## Dataset content
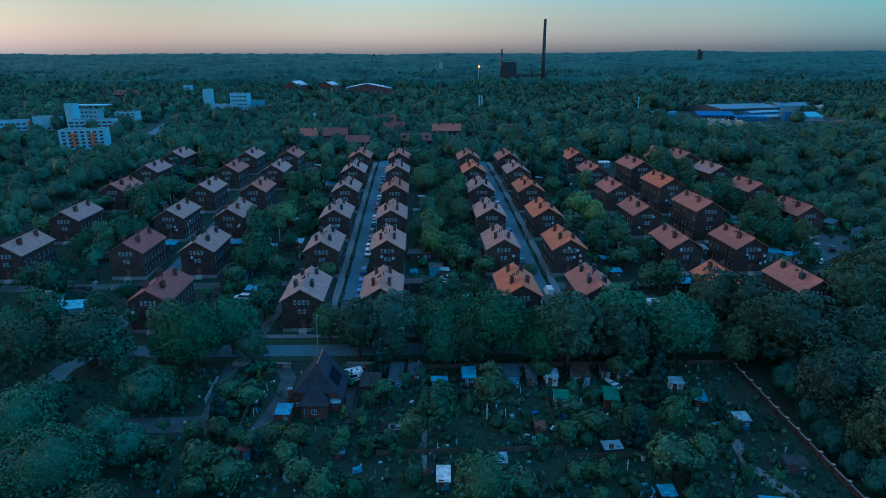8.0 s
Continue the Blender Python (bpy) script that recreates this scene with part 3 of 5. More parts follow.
def put_tree(kind, x, y, radius=None):
    global tree_count
    if radius and radius > 4.5:
        kind = {"maple": "linden", "garden": "maple"}.get(kind, kind)
    if radius and radius > 6.2 and y < 66 and kind in ("ash", "linden", "chestnut"):
        kind = "broad" if kind == "chestnut" else "oak"
    rad, high, mid, lobes, leaves, size, leaf, words = TREE_KINDS[kind]
    variants = 3 if kind in ("chestnut", "linden", "maple", "garden", "ash") else 2
    k = tree_count % variants
    tree_count += 1
    s = (radius or rad) / rad * rng.uniform(0.95, 1.05)
    m = pose(x, y, gz(x, y), 0, 0, rng.uniform(0, 360)) @ Matrix.Diagonal((s, s, s * rng.uniform(0.92, 1.08) * min(1.0, (1.1 / s) ** 0.7), 1))
    if (kind, k) in TREES:
        return copy_thing(TREES[kind, k], m)
    r = np.random.default_rng(100 + tree_count)
    name = {"shrub": "shrub", "gold": "shrub", "conifer": "conifer", "fir": "fir_tree"}.get(kind, "tree")
    t = thing(name, m, words, "shrub" if kind in ("shrub", "gold") else "tree", "garden shrubs" if kind in ("shrub", "gold") else "trees")
    part("trunk", trunk_geo(rng, mid + high * 0.5, (0.03 if kind == "birch" else 0.06) * rad + 0.05, rad * (0.3 if kind in ("fir", "conifer") else 0.9)), M_BIRCH if "birch" in kind else M_BARK, t)
    me = crown_mesh("crown", r, rad, high, lobes, leaves, size, LEAF[leaf], 0.3 if kind == "willow" else 0.0, "cone" if kind in ("fir", "conifer") else "round")
    part("crown", me, [], t, at=pose(0, 0, mid))
    TREES[kind, k] = t
    return t


# along the road in front of the houses: kind by letter, x, y, crown radius
LETTER = {"c": "chestnut", "l": "linden", "a": "ash", "w": "willow", "m": "maple", "g": "garden", "y": "lime", "b": "birch", "t": "tall_birch", "f": "fir", "s": "shrub"}
FRONT = "lccwlaalccclacaccaaac"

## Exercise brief
Each line of the material must be retyped exactly, except that images are omitted.

## Result below
8.0 s
Continue the Blender Python (bpy) script that recreates this scene with part 3 of 5. More parts follow.
def put_tree(kind, x, y, radius=None):
    global tree_count
    if radius and radius > 4.5:
        kind = {"maple": "linden", "garden": "maple"}.get(kind, kind)
    if radius and radius > 6.2 and y < 66 and kind in ("ash", "linden", "chestnut"):
        kind = "broad" if kind == "chestnut" else "oak"
    rad, high, mid, lobes, leaves, size, leaf, words = TREE_KINDS[kind]
    variants = 3 if kind in ("chestnut", "linden", "maple", "garden", "ash") else 2
    k = tree_count % variants
    tree_count += 1
    s = (radius or rad) / rad * rng.uniform(0.95, 1.05)
    m = pose(x, y, gz(x, y), 0, 0, rng.uniform(0, 360)) @ Matrix.Diagonal((s, s, s * rng.uniform(0.92, 1.08) * min(1.0, (1.1 / s) ** 0.7), 1))
    if (kind, k) in TREES:
        return copy_thing(TREES[kind, k], m)
    r = np.random.default_rng(100 + tree_count)
    name = {"shrub": "shrub", "gold": "shrub", "conifer": "conifer", "fir": "fir_tree"}.get(kind, "tree")
    t = thing(name, m, words, "shrub" if kind in ("shrub", "gold") else "tree", "garden shrubs" if kind in ("shrub", "gold") else "trees")
    part("trunk", trunk_geo(rng, mid + high * 0.5, (0.03 if kind == "birch" else 0.06) * rad + 0.05, rad * (0.3 if kind in ("fir", "conifer") else 0.9)), M_BIRCH if "birch" in kind else M_BARK, t)
    me = crown_mesh("crown", r, rad, high, lobes, leaves, size, LEAF[leaf], 0.3 if kind == "willow" else 0.0, "cone" if kind in ("fir", "conifer") else "round")
    part("crown", me, [], t, at=pose(0, 0, mid))
    TREES[kind, k] = t
    return t


# along the road in front of the houses: kind by letter, x, y, crown radius
LETTER = {"c": "chestnut", "l": "linden", "a": "ash", "w": "willow", "m": "maple", "g": "garden", "y": "lime", "b": "birch", "t": "tall_birch", "f": "fir", "s": "shrub"}
FRONT = "lccwlaalccclacaccaaac"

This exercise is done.